--- begin Material provided ---
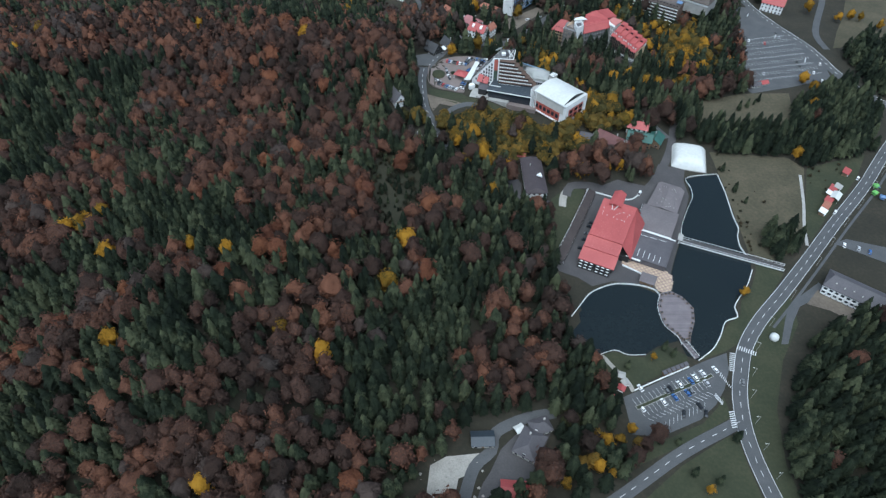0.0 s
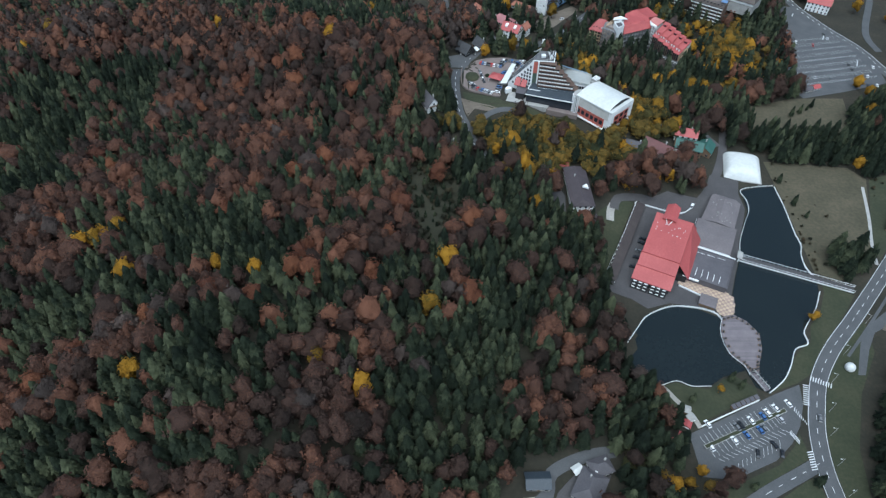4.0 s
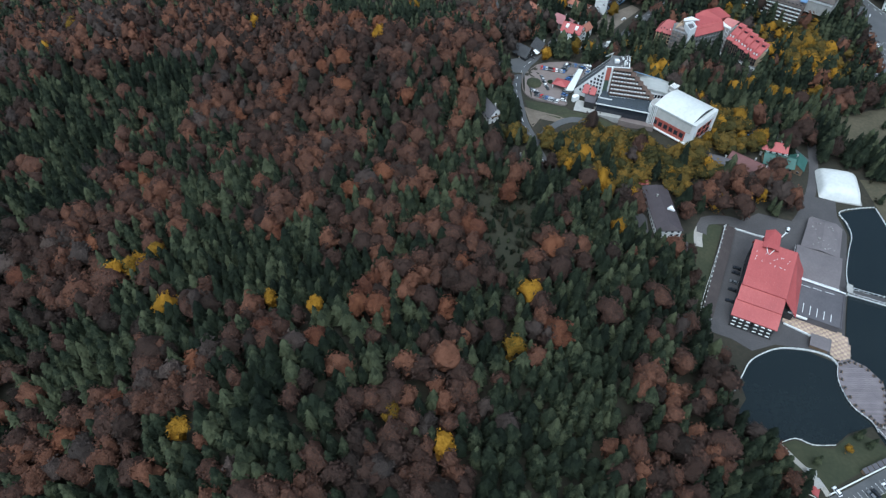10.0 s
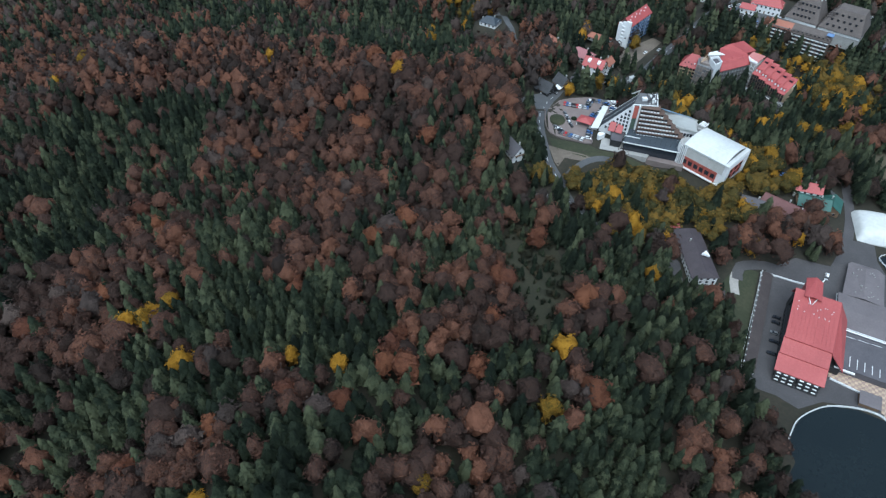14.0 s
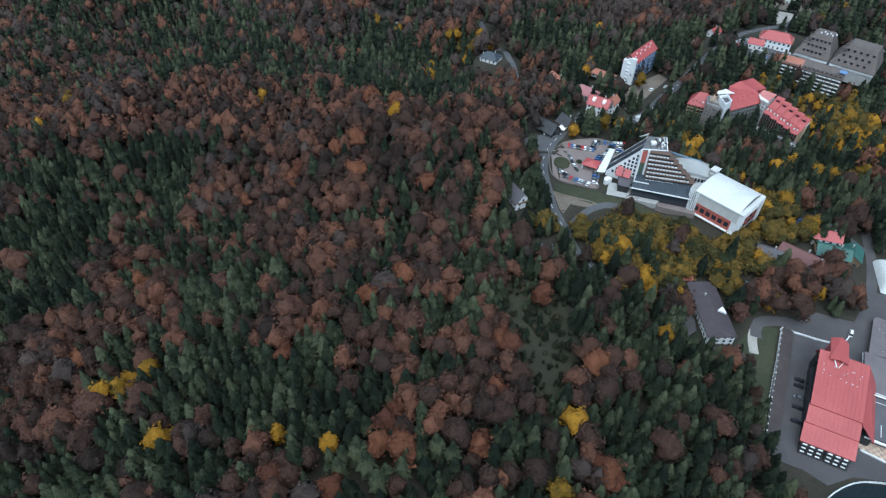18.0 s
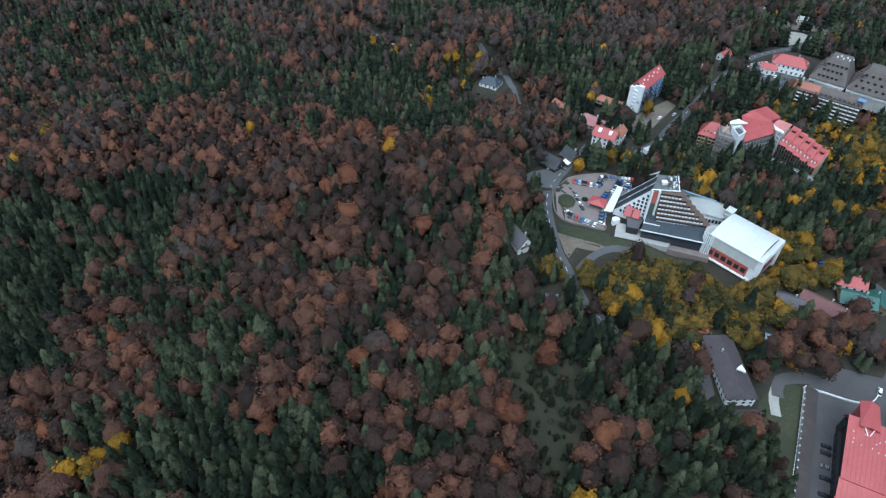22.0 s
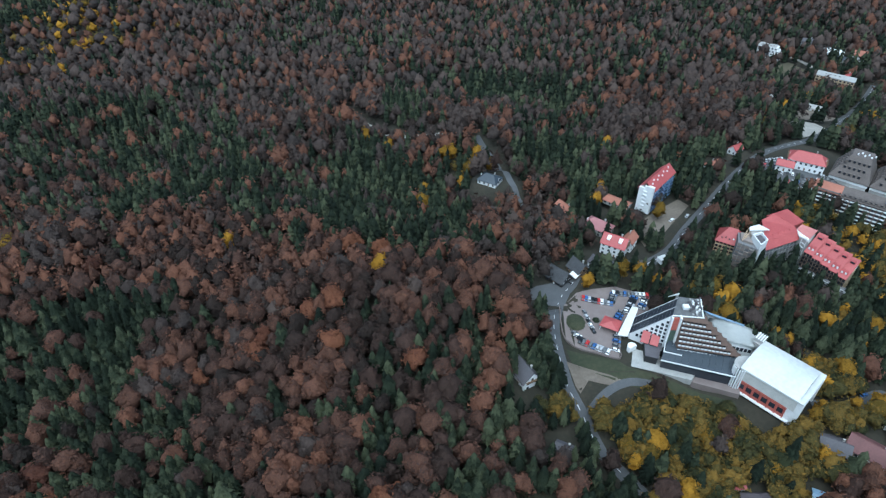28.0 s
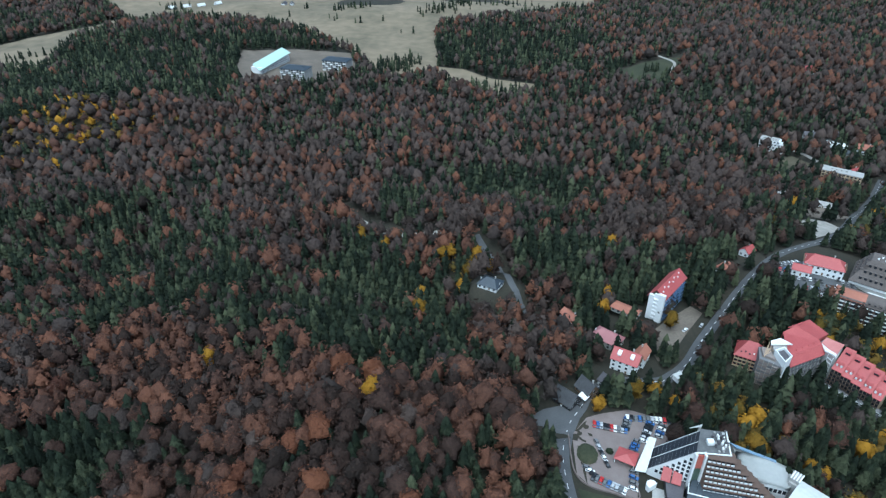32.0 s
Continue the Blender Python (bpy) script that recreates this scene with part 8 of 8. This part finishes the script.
def woodland(x, y):
    """Which of the points carry forest."""
    west = (x < 64) | ((x < 72) & (y < 250)) | ((y > 331) & (x < 158)) | ((x < 71) & (y < 305)) | (y > 352)
    low = (x > 52 + 0.0 * y) & (y < 172)
    ok = west & ~low & ~((x > 215) & (y < 440)) & ~((x > 292) & (y < 610)) & ~((x > 262) & (y < 470)) & ~((x > 330) & (y < 640))
    ok |= inside(x, y, SE_WOOD) | inside(x, y, NORTH_WOOD) | inside(x, y, LAWN_PINES) | inside(x, y, EAST_WOOD) | inside(x, y, SOUTH_WOOD)
    for p in CLEARINGS:
        ok &= ~inside(x, y, p)
    ok |= inside(x, y, LAWN_PINES) | inside(x, y, SHORE_WOOD)
    ok &= ~inside(x, y, LAKE_LOT)
    for a, b, l, w, turn in OPEN:
        c, s = math.cos(radians(turn)), math.sin(radians(turn))
        ok &= (((x - a) * c + (y - b) * s) / l) ** 2 + ((-(x - a) * s + (y - b) * c) / w) ** 2 > 1
    for line, half in WAYS:
        ok &= away(x, y, line) > half
    reach = np.maximum(0.80 * np.hypot(np.minimum(y, 560), 260) + 40, 0.72 * np.hypot(y - 230, 235) + 40)
    return ok & (np.abs(x + 50) < reach)


def spruce_share(x, y):
    """How likely a tree is a spruce."""
    n = np.array([noise.fractal(Vector((a / 46, b / 46, 3.1)), 0.8, 2.0, 3) for a, b in zip(x, y)])
    fine = np.array([noise.fractal(Vector((a / 13, b / 13, 7.3)), 0.8, 2.0, 2) for a, b in zip(x, y)])
    p = np.clip(0.54 + 0.8 * n, 0.10, 0.95)
    for kind, a, b, l, w in THICKETS:
        k = np.clip(1.4 - np.hypot((x - a) / l, (y - b) / w), 0, 0.92)
        p = p * (1 - k) + (0.94 if kind else 0.24) * k
    wx, wy = x + 9 * n + 5 * fine, y + 9 * fine - 5 * n
    for share, outline in STANDS:
        p[inside(wx, wy, outline)] = share
    p = np.clip(p + 0.45 * fine, 0.04, 0.97)
    p[inside(x, y, SE_WOOD) | inside(x, y, NORTH_WOOD) | inside(x, y, EAST_WOOD) | inside(x, y, LAWN_PINES)] = 0.99
    p[inside(x, y, SHORE_WOOD)] = 0.9
    return p


CON_NEAR = [conifer_shape(8, 7, k, 0.160 + 0.014 * (k % 4)) for k in range(9)]
CON_MID = [conifer_shape(5, 5, k, 0.18) for k in range(7)]
CON_FAR = [conifer_shape(4, 4, k, 0.19) for k in range(6)]
LEAF_NEAR = [broadleaf_shape(200, 2, k, 0.034, 0.215) for k in range(12)]
LEAF_MID = [broadleaf_shape(70, 1, k, 0.052, 0.225) for k in range(10)]
LEAF_FAR = [broadleaf_shape(16, 1, k, 0.08, 0.23) for k in range(8)]
SINGLE = []


def crowded(x, y, ox, oy, gap):
    """Which of the points lie nearer than gap to one of the others."""
    cells = {}
    for a, b in zip(ox, oy):
        cells.setdefault((int(a // gap), int(b // gap)), []).append((a, b))
    out = np.zeros(len(x), bool)
    for i, (a, b) in enumerate(zip(x, y)):
        ca, cb = int(a // gap), int(b // gap)
        out[i] = any((a - p) ** 2 + (b - q) ** 2 < gap * gap for u in (-1, 0, 1) for w in (-1, 0, 1) for p, q in cells.get((ca + u, cb + w), ()))
    return out


def leafy(x, y):
    """How far golden or ochre woods keep spruces out."""
    out = np.zeros(len(x))
    for a, b, l, w, share, _ in GOLD_PATCHES:
        out = np.maximum(out, np.clip(1.3 - np.hypot((x - a) / l, (y - b) / w), 0, 1) * share)
    return out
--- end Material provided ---
Your task is to give again the lines from the one containing "Continue the Blender" to the one containing "return ok & (np.abs(x + 50) < reach)", both lines included, exactly and without anything added.

Continue the Blender Python (bpy) script that recreates this scene with part 8 of 8. This part finishes the script.
def woodland(x, y):
    """Which of the points carry forest."""
    west = (x < 64) | ((x < 72) & (y < 250)) | ((y > 331) & (x < 158)) | ((x < 71) & (y < 305)) | (y > 352)
    low = (x > 52 + 0.0 * y) & (y < 172)
    ok = west & ~low & ~((x > 215) & (y < 440)) & ~((x > 292) & (y < 610)) & ~((x > 262) & (y < 470)) & ~((x > 330) & (y < 640))
    ok |= inside(x, y, SE_WOOD) | inside(x, y, NORTH_WOOD) | inside(x, y, LAWN_PINES) | inside(x, y, EAST_WOOD) | inside(x, y, SOUTH_WOOD)
    for p in CLEARINGS:
        ok &= ~inside(x, y, p)
    ok |= inside(x, y, LAWN_PINES) | inside(x, y, SHORE_WOOD)
    ok &= ~inside(x, y, LAKE_LOT)
    for a, b, l, w, turn in OPEN:
        c, s = math.cos(radians(turn)), math.sin(radians(turn))
        ok &= (((x - a) * c + (y - b) * s) / l) ** 2 + ((-(x - a) * s + (y - b) * c) / w) ** 2 > 1
    for line, half in WAYS:
        ok &= away(x, y, line) > half
    reach = np.maximum(0.80 * np.hypot(np.minimum(y, 560), 260) + 40, 0.72 * np.hypot(y - 230, 235) + 40)
    return ok & (np.abs(x + 50) < reach)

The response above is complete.